Several months later, when he had to return to Vietnam, they met again. Ri feared it might be the last time. "Kill me," Canh remembers Ri saying, desperate at the thought of living without him. "But I told her we loved each other. 'There's no reason to die,' I said. I told her I would try my best to find opportunities to come back to her as soon as possible."
And he did, several times in the next five years, wrangling invitations to be part of visiting delegations or offering to translate for others. The two sent letters, surreptitiously, in an era long before smartphones and texting. But letters sometimes went awry. Canh remembers taking a trip to North Korea in the late 1970s and sending Ri a letter, asking her to meet. It arrived a week too late.
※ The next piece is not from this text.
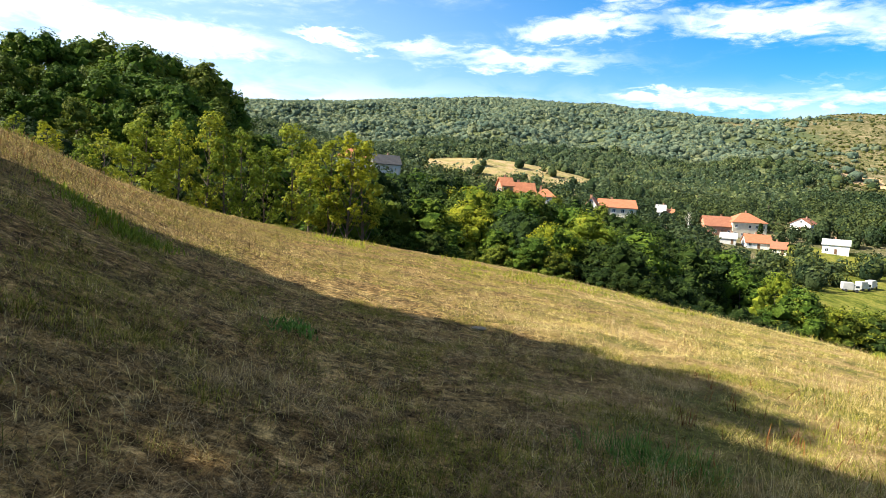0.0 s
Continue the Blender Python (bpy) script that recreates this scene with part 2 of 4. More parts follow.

But they were still able to meet before he left.
"I was glad to see you, but then we had to separate again," she says. "So, when Canh kept writing in his letters, 'Love knows no boundary,' it made me upset. And the idea that the end of every meeting was just another separation made me a little afraid of seeing him again."
Sometimes, when relations between the two countries soured, or when they thought the security services were on to them, the letters stopped. So did the visits. Starting in the late 1980s, the couple had no direct communication for more than a decade.
But there were other things on Ri's mind in those years.
"My country back then," she remembers, "every day was a struggle, every day people were on the brink of starvation since the '90s, because of the Arduous March." That's the term North Koreans use to refer to the famine that gripped their country, taking hundreds of thousands and perhaps millions of lives, including her mother's.
Back then, she says, "I opened my eyes every morning thinking, 'I did not die yet.' So I couldn't really think about Canh, because every day was like that."
But in Hanoi, Canh was still scheming to reunite with her. As relations between the countries started to improve in the late 1980s, he started a personal charm offensive to, as he says, "build my personal credit with North Korea."
He set up a Vietnam-North Korea friendship committee, raised money for a 7-ton donation of rice and reached out to North Korean contacts in Hanoi. In 2001, he made an audacious move, using connections in the Foreign Ministry to deliver a letter pleading his case to Vietnam's president — who was about to leave on a state visit to North Korea.
A few weeks later, a friend told him his gambit had worked.
"After I heard the president raised this issue, I thought, that's it," he says. "I've done all I can. But I knew in my heart that North Korea would say yes."
He was right.
In late 2002, after the couple had waited 30 years, North Korea took the rare step of allowing one of its citizens to marry a foreigner.
There was a small ceremony in Pyongyang. Then Canh brought his wife back to her new home in Hanoi, where a bigger ceremony took place, with hundreds attending.
As the two of them sit on the sofa now, gently touching each other on the arm as they speak, they seem every bit as in love as they describe being back in 1971, when they first met.
"I don't regret anything," Ri says, laughing. "If I hadn't met him, if I hadn't come here, I would have been dead long before now."
They don't have much money, she says — she wishes they did so she could help her country more.
"I hope that there is some advancement in the coming summit," too, she says. "That U.S.-North Korean relationship gets better, and that the U.S. lifts sanctions and helps North Korea so that North Korea can develop."
But she admits to being a little sad for her husband, "because he went through a lot waiting for me," she says. "And does not have any children because of that."
Her husband just smiles. "No regrets," he says gently. "I still feel the same now as I did then." And, he says proudly, he was able to persuade a country with nuclear weapons to change its mind.